■ **WHAT THE EXERCISE ASKS**
Print word for word the first line of the listing below and every line after it, through the line with "return Matrix.Translation(eye) @". Leave out the pictures and the rest.

■ **DATA EXTRACT**
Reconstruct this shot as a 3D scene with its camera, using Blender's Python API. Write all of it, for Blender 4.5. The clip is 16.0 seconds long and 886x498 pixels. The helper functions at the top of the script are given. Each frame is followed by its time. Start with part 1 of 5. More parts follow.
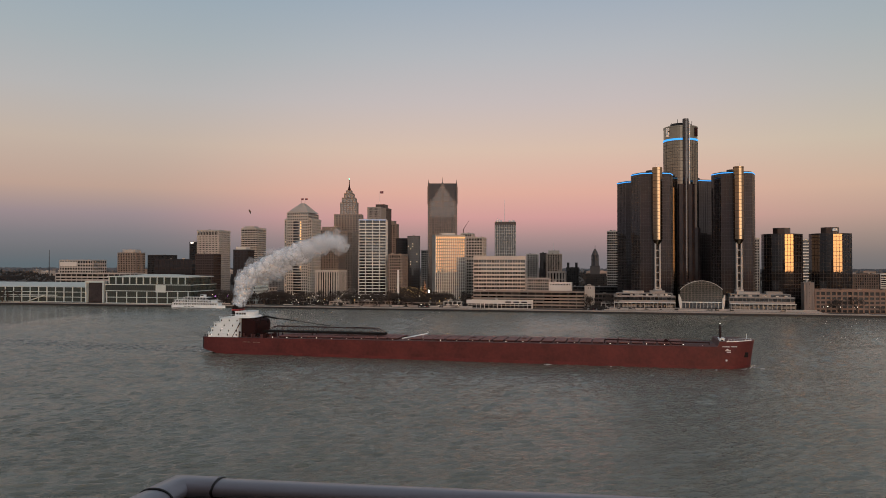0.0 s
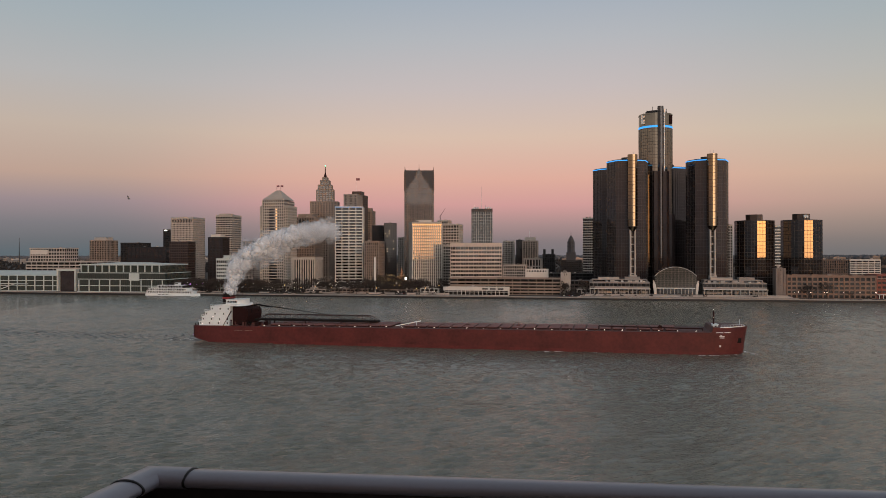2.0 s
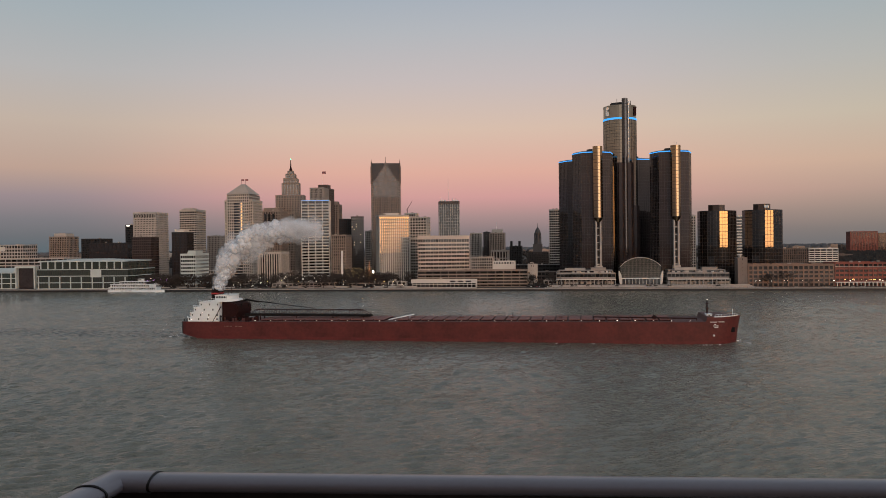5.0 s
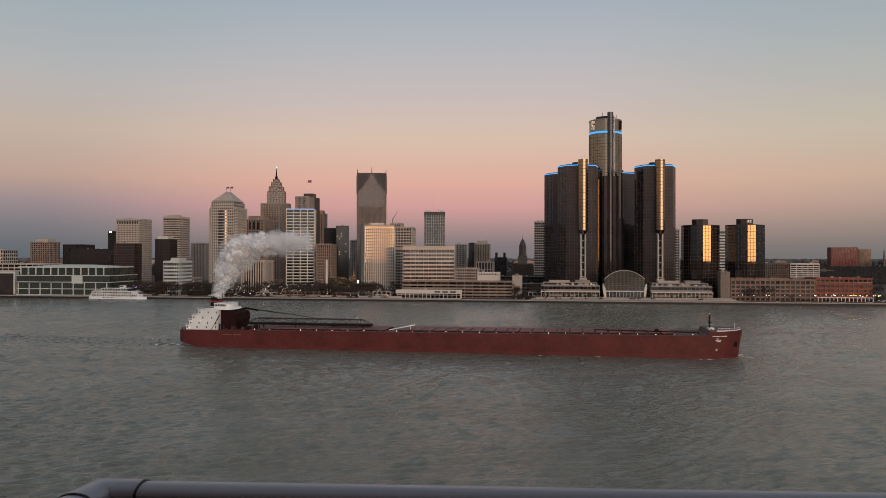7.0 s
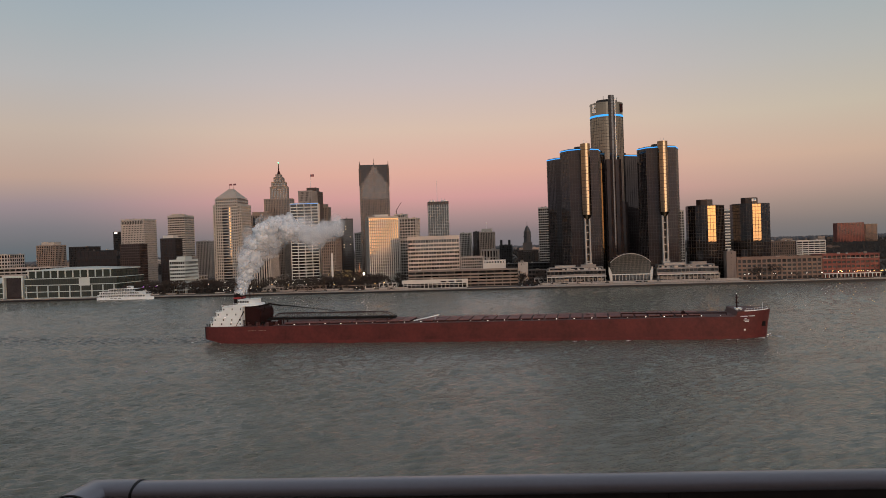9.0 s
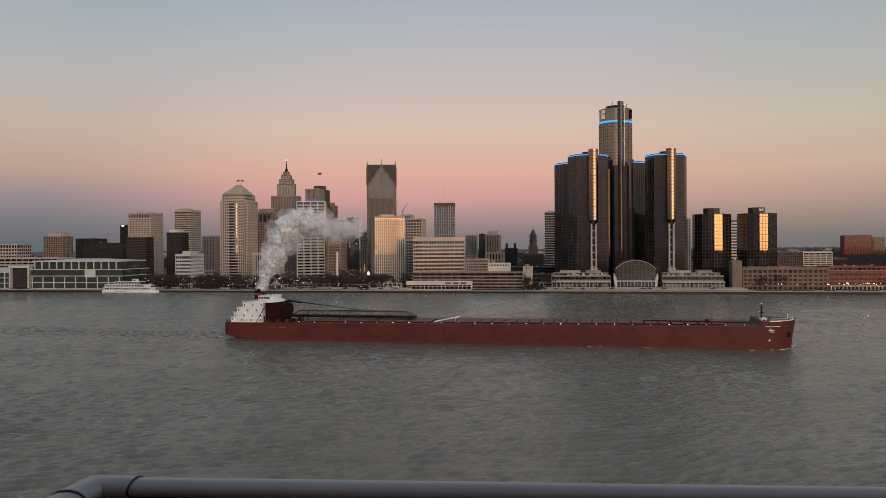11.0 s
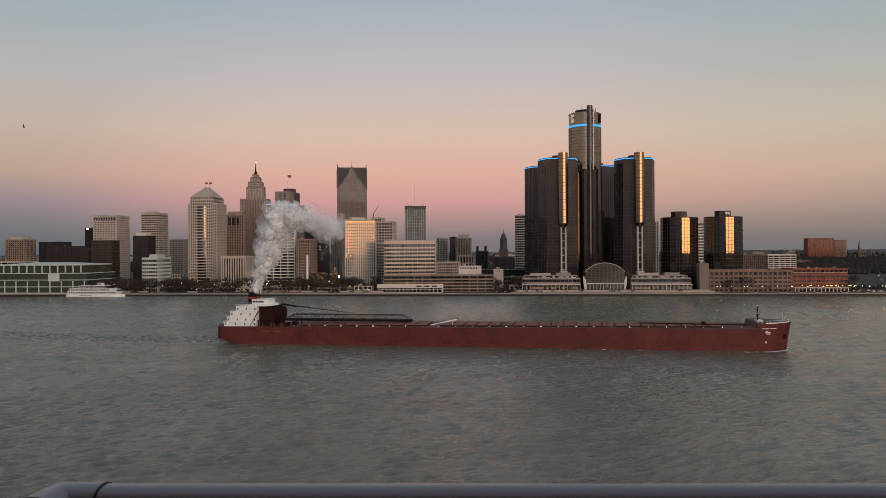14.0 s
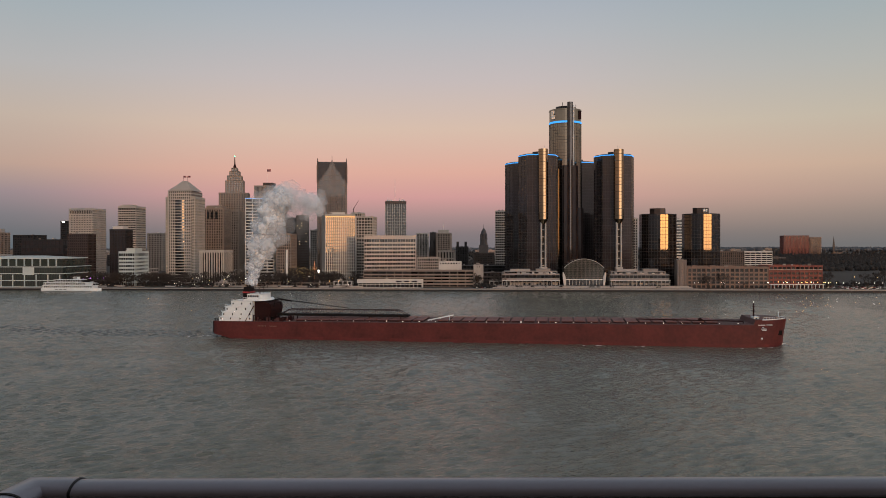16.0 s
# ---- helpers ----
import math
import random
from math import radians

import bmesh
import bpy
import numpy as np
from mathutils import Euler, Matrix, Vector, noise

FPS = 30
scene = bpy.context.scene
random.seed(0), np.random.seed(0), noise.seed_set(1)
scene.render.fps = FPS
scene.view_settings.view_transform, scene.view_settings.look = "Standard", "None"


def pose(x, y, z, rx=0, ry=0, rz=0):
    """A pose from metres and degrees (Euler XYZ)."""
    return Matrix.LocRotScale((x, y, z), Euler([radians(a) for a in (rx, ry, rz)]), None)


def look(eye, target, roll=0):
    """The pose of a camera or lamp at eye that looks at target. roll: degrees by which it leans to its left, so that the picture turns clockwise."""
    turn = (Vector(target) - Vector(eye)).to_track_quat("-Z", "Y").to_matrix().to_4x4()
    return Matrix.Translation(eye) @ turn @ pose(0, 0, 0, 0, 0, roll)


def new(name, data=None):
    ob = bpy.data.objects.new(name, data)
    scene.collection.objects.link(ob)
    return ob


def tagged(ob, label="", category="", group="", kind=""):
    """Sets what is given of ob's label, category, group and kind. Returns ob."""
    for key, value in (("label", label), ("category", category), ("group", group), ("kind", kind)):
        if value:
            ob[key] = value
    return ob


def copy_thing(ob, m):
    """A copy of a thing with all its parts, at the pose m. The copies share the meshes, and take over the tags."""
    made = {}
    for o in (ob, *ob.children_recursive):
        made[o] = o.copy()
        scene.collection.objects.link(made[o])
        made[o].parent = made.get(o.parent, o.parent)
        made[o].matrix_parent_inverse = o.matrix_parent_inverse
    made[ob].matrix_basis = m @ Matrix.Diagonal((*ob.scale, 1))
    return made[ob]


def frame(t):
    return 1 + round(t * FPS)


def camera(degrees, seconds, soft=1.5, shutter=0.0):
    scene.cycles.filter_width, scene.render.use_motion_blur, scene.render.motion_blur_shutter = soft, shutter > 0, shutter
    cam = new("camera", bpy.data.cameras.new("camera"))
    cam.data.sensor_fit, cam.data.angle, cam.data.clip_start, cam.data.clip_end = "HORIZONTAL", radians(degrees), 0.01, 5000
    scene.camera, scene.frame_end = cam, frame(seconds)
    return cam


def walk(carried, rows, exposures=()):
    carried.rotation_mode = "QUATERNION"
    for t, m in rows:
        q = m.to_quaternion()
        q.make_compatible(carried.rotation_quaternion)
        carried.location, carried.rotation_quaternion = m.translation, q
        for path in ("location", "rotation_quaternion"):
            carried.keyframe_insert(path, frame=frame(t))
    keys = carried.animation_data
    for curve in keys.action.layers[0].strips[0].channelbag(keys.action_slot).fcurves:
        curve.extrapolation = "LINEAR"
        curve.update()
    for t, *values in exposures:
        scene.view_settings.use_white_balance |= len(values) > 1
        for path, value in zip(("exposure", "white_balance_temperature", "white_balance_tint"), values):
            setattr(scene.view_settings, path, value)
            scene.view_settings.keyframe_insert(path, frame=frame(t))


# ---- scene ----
cam = camera(60.77, 16.0, soft=0.6)
EYE = 53.0
# seconds, sideways and upward sway of the held camera, yaw, pitch, roll
PATH = [
    (0.0, -0.014, -0.013, 0.68, 1.20, -0.10), (0.5, -0.015, -0.016, 0.20, 1.18, -0.11), (1.0, -0.014, -0.017, -0.31, 1.11, -0.14),
    (1.5, -0.007, -0.015, -0.69, 0.68, -0.04), (2.0, -0.004, -0.008, -1.08, 0.22, 0.06), (2.5, -0.003, -0.004, -1.45, 0.02, 0.10),
    (3.0, -0.002, -0.001, -1.79, -0.08, 0.19), (3.5, 0.000, 0.000, -2.12, -0.20, 0.34), (4.0, 0.004, 0.002, -2.57, -0.37, 0.48),
    (6.5, -0.015, 0.006, -4.74, 0.12, 0.32), (7.0, -0.020, 0.003, -4.68, 0.45, -0.11), (7.5, 0.005, -0.001, -4.53, 0.15, 0.11),
    (8.0, 0.016, 0.004, -4.48, 0.08, 0.99), (8.5, 0.019, -0.003, -4.34, -0.29, 1.50), (9.0, 0.027, 0.005, -4.31, -0.34, 1.89),
    (11.5, 0.034, 0.014, -3.87, -0.15, 0.14), (12.0, 0.036, 0.013, -4.13, 0.04, 0.36), (12.5, 0.037, 0.011, -4.73, 0.11, 0.33),
    (13.0, 0.042, 0.010, -5.26, 0.02, 0.38), (13.5, 0.038, 0.012, -5.77, -0.00, 0.30), (14.0, 0.027, 0.011, -6.11, -0.00, 0.40),
    (14.5, 0.024, 0.013, -6.50, 0.03, 0.34), (15.0, 0.023, 0.011, -6.91, -0.07, 0.17), (15.5, 0.022, 0.010, -7.40, -0.21, -0.02),
    (16.0, 0.030, 0.010, -7.61, -0.36, 0.10),
]
walk(cam, [(t, pose(x, 0, EYE + z, 90 + p, r, y)) for t, x, z, y, p, r in PATH])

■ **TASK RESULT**
Reconstruct this shot as a 3D scene with its camera, using Blender's Python API. Write all of it, for Blender 4.5. The clip is 16.0 seconds long and 886x498 pixels. The helper functions at the top of the script are given. Each frame is followed by its time. Start with part 1 of 5. More parts follow.
0.0 s
2.0 s
5.0 s
7.0 s
9.0 s
11.0 s
14.0 s
16.0 s
# ---- helpers ----
import math
import random
from math import radians

import bmesh
import bpy
import numpy as np
from mathutils import Euler, Matrix, Vector, noise

FPS = 30
scene = bpy.context.scene
random.seed(0), np.random.seed(0), noise.seed_set(1)
scene.render.fps = FPS
scene.view_settings.view_transform, scene.view_settings.look = "Standard", "None"


def pose(x, y, z, rx=0, ry=0, rz=0):
    """A pose from metres and degrees (Euler XYZ)."""
    return Matrix.LocRotScale((x, y, z), Euler([radians(a) for a in (rx, ry, rz)]), None)


def look(eye, target, roll=0):
    """The pose of a camera or lamp at eye that looks at target. roll: degrees by which it leans to its left, so that the picture turns clockwise."""
    turn = (Vector(target) - Vector(eye)).to_track_quat("-Z", "Y").to_matrix().to_4x4()
    return Matrix.Translation(eye) @ turn @ pose(0, 0, 0, 0, 0, roll)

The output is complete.